EXERCISE REQUIREMENTS:
Starting from the top of the material, restate each line exactly until the line that contains "pose from metres", which is also copied. Pictures are excluded.

DATA LINES:
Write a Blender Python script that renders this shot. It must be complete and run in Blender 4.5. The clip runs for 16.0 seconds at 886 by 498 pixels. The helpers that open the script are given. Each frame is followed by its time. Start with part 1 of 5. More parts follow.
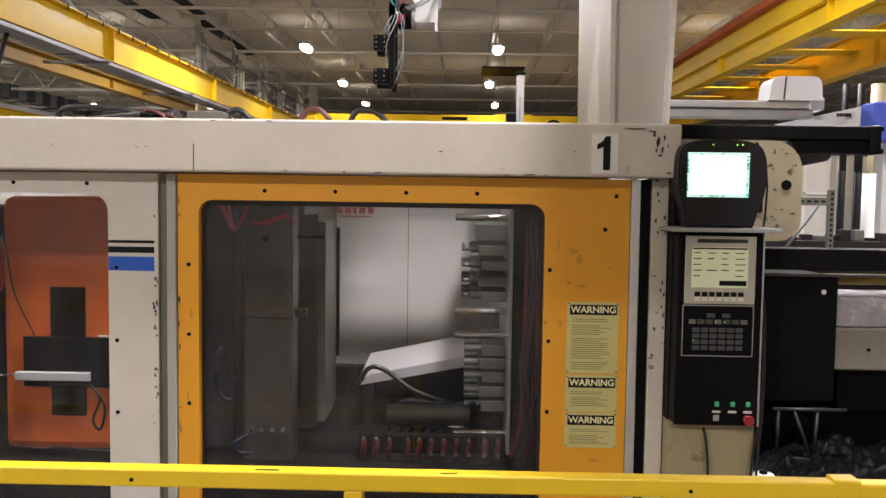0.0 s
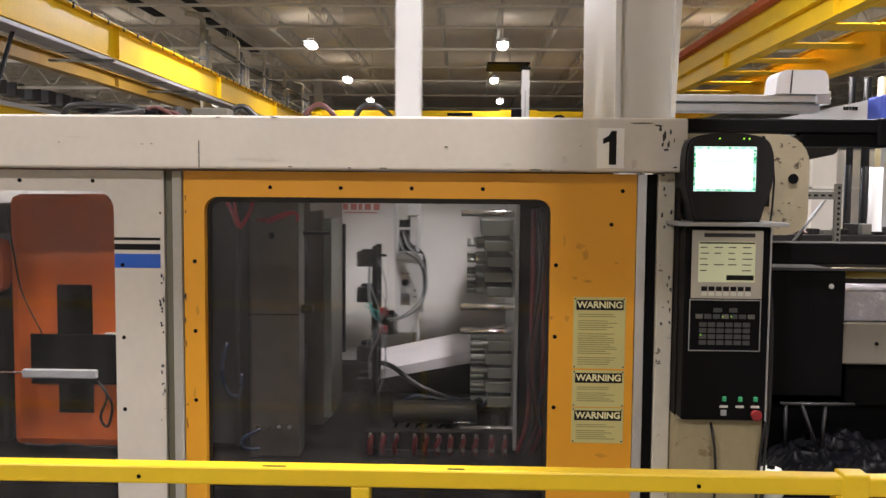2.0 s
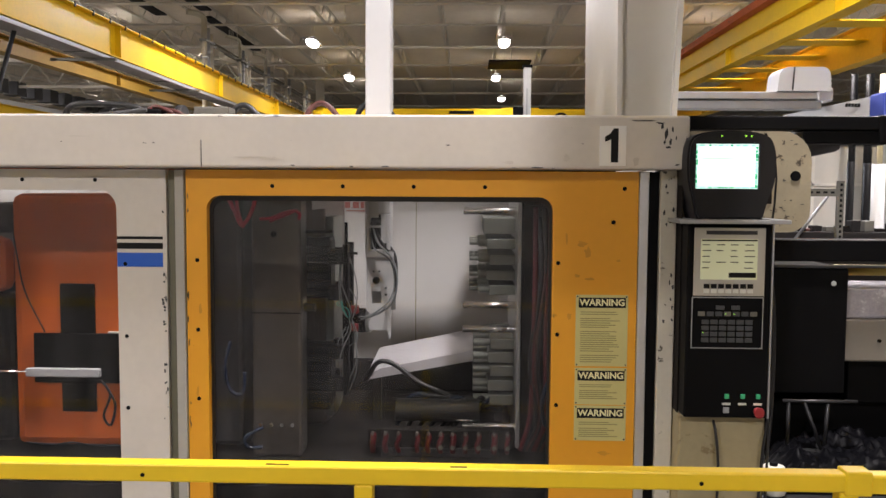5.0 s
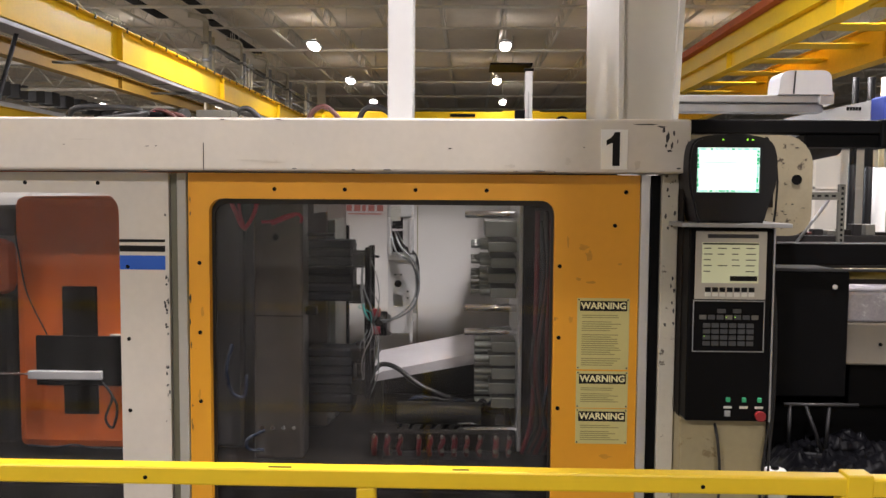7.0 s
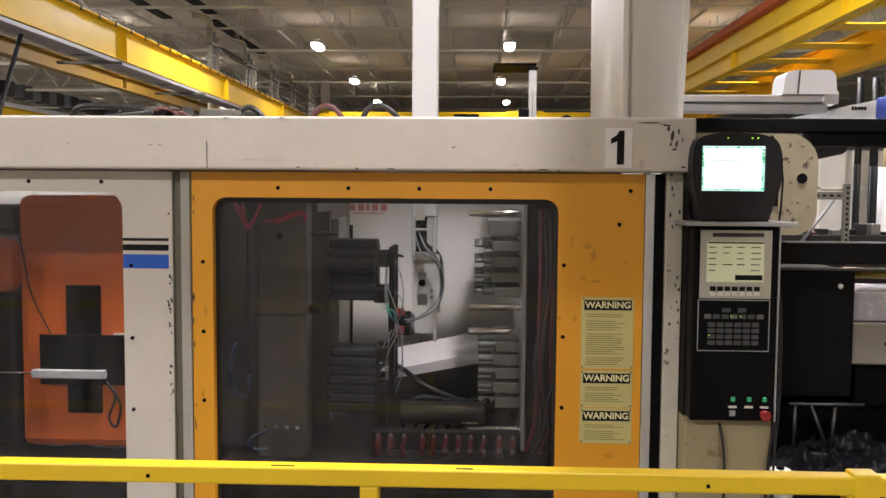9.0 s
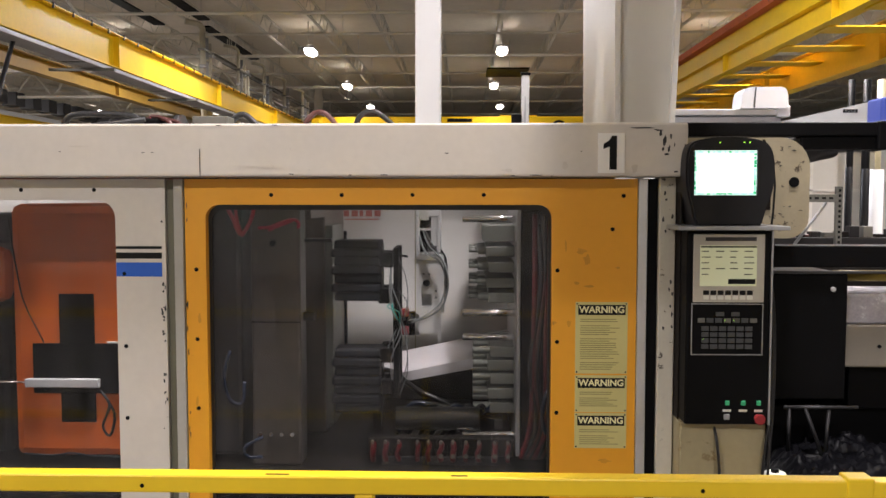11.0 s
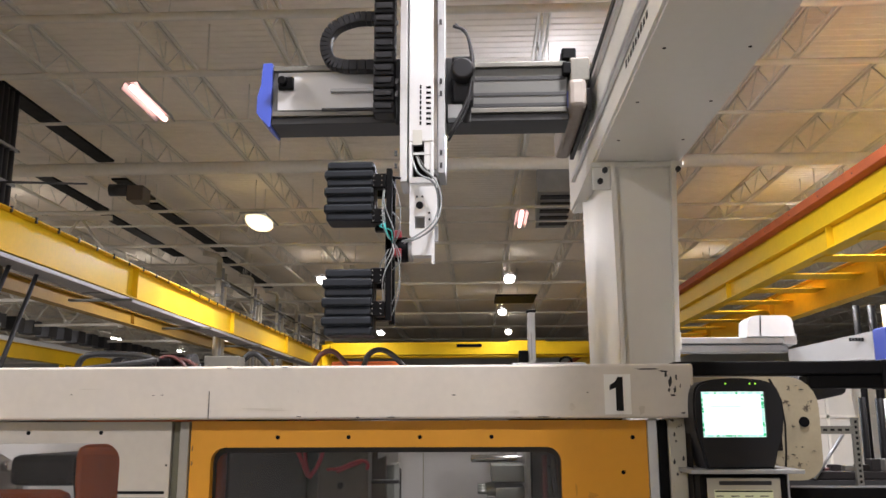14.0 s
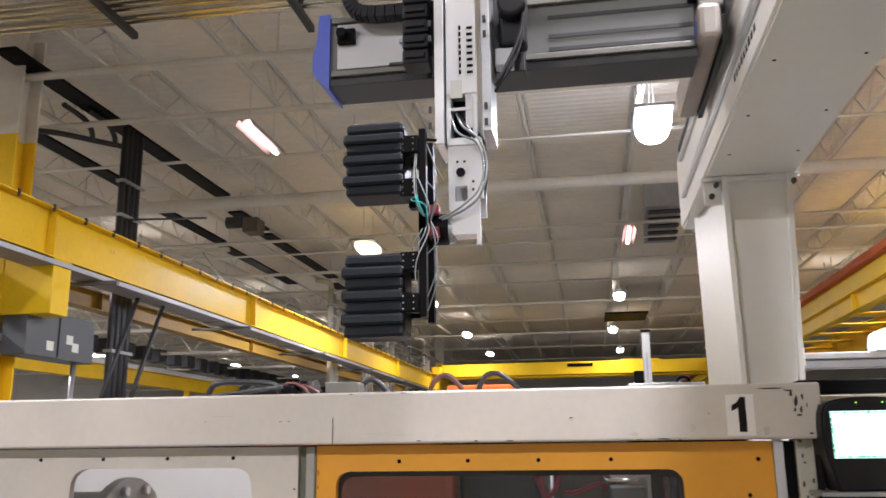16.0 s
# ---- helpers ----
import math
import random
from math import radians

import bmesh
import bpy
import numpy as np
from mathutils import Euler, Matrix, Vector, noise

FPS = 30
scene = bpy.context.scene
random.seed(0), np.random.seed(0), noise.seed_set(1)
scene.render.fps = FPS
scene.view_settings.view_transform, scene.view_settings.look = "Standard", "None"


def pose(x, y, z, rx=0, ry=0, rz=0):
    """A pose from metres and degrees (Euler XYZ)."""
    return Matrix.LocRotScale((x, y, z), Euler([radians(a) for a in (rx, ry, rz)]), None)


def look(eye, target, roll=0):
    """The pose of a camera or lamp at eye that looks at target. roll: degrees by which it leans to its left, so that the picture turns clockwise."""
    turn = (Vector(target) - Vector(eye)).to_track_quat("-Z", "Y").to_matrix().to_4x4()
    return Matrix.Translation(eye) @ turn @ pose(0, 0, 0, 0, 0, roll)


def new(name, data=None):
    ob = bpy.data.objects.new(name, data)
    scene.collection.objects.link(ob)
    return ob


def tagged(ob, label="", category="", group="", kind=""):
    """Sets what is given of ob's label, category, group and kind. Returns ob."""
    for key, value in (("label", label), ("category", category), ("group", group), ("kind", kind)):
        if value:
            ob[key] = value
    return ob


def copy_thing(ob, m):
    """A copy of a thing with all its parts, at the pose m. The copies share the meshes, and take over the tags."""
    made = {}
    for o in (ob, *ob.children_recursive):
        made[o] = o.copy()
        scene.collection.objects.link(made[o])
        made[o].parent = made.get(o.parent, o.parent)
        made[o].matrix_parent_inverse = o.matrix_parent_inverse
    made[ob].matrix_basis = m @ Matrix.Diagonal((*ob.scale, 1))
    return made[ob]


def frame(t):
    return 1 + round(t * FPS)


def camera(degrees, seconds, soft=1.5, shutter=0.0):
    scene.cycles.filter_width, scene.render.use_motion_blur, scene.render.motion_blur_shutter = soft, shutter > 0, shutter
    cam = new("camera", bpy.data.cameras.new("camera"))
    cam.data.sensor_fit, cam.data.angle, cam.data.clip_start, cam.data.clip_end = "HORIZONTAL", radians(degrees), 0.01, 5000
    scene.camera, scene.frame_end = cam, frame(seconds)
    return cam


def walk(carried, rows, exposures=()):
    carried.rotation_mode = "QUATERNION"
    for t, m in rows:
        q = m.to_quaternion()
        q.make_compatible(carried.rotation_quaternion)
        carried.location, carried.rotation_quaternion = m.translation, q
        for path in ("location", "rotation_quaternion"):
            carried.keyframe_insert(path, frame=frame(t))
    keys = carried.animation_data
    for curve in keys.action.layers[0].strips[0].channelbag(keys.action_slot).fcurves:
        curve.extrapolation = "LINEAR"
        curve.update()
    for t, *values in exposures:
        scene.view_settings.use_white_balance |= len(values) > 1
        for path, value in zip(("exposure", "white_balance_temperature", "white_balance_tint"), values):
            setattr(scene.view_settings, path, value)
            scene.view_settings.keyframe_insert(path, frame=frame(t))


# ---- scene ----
cam = camera(55.0, 16.0, shutter=0.6)
PATH = [
    (0, (0.065, -3.044, 1.688), (0.024, -1.048, 1.565), 0.8),
    (0.5, (0.065, -3.039, 1.687), (0.022, -1.043, 1.567), 0.7),
    (1, (0.065, -3.039, 1.686), (0.018, -1.044, 1.564), 0.6),
    (1.5, (0.064, -3.041, 1.687), (0.012, -1.046, 1.559), 0.6),
    (2, (0.064, -3.04, 1.686), (0.01, -1.045, 1.554), 0.5),
    (2.5, (0.066, -3.041, 1.687), (0.012, -1.046, 1.554), 0.4),
    (3, (0.066, -3.041, 1.686), (0.012, -1.047, 1.549), 0.4),
    (3.5, (0.068, -3.039, 1.687), (0.012, -1.044, 1.546), 0.3),
    (4, (0.066, -3.04, 1.687), (0.008, -1.046, 1.546), 0.3),
    (6.5, (0.062, -3.045, 1.686), (0.003, -1.051, 1.557), 0.4),
    (7, (0.061, -3.047, 1.688), (0.0, -1.052, 1.558), 0.4),
    (7.5, (0.063, -3.045, 1.686), (0.001, -1.05, 1.554), 0.3),
    (8, (0.061, -3.042, 1.685), (-0.003, -1.047, 1.549), 0.3),
    (8.5, (0.061, -3.039, 1.683), (-0.009, -1.044, 1.548), 0.3),
    (9, (0.061, -3.039, 1.682), (-0.009, -1.045, 1.553), 0.4),
    (11.3, (0.064, -3.041, 1.688), (0.008, -1.045, 1.574), 0.0),
    (11.5, (0.066, -3.042, 1.689), (0.008, -1.045, 1.603), 0.0),
    (12, (0.071, -3.057, 1.724), (0.012, -1.06, 1.812), -0.3),
    (12.5, (0.075, -3.085, 1.74), (0.02, -1.109, 2.04), -0.3),
    (13, (0.076, -3.082, 1.749), (0.023, -1.121, 2.138), 0.0),
    (13.5, (0.076, -3.084, 1.747), (0.017, -1.125, 2.147), -0.1),
    (14, (0.074, -3.087, 1.746), (-0.003, -1.13, 2.148), -0.2),
    (14.5, (0.072, -3.099, 1.747), (-0.038, -1.145, 2.159), -0.2),
    (15, (0.067, -3.123, 1.749), (-0.103, -1.176, 2.172), -0.4),
    (15.5, (0.06, -3.132, 1.75), (-0.187, -1.195, 2.186), -0.7),
    (16, (0.058, -3.139, 1.753), (-0.264, -1.217, 2.204), -0.7),
]
walk(cam, [(t, look(eye, target, roll)) for t, eye, target, roll in PATH],
     exposures=[(0, 0.0, 6400, 14), (12.0, 0.0, 6380, 14), (14.0, 0.0, 6220, 14), (15.2, 0.22, 5990, 14), (16.0, 0.32, 5940, 14)])
scene.cycles.max_bounces = 8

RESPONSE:
Write a Blender Python script that renders this shot. It must be complete and run in Blender 4.5. The clip runs for 16.0 seconds at 886 by 498 pixels. The helpers that open the script are given. Each frame is followed by its time. Start with part 1 of 5. More parts follow.
0.0 s
2.0 s
5.0 s
7.0 s
9.0 s
11.0 s
14.0 s
16.0 s
# ---- helpers ----
import math
import random
from math import radians

import bmesh
import bpy
import numpy as np
from mathutils import Euler, Matrix, Vector, noise

FPS = 30
scene = bpy.context.scene
random.seed(0), np.random.seed(0), noise.seed_set(1)
scene.render.fps = FPS
scene.view_settings.view_transform, scene.view_settings.look = "Standard", "None"


def pose(x, y, z, rx=0, ry=0, rz=0):
    """A pose from metres and degrees (Euler XYZ)."""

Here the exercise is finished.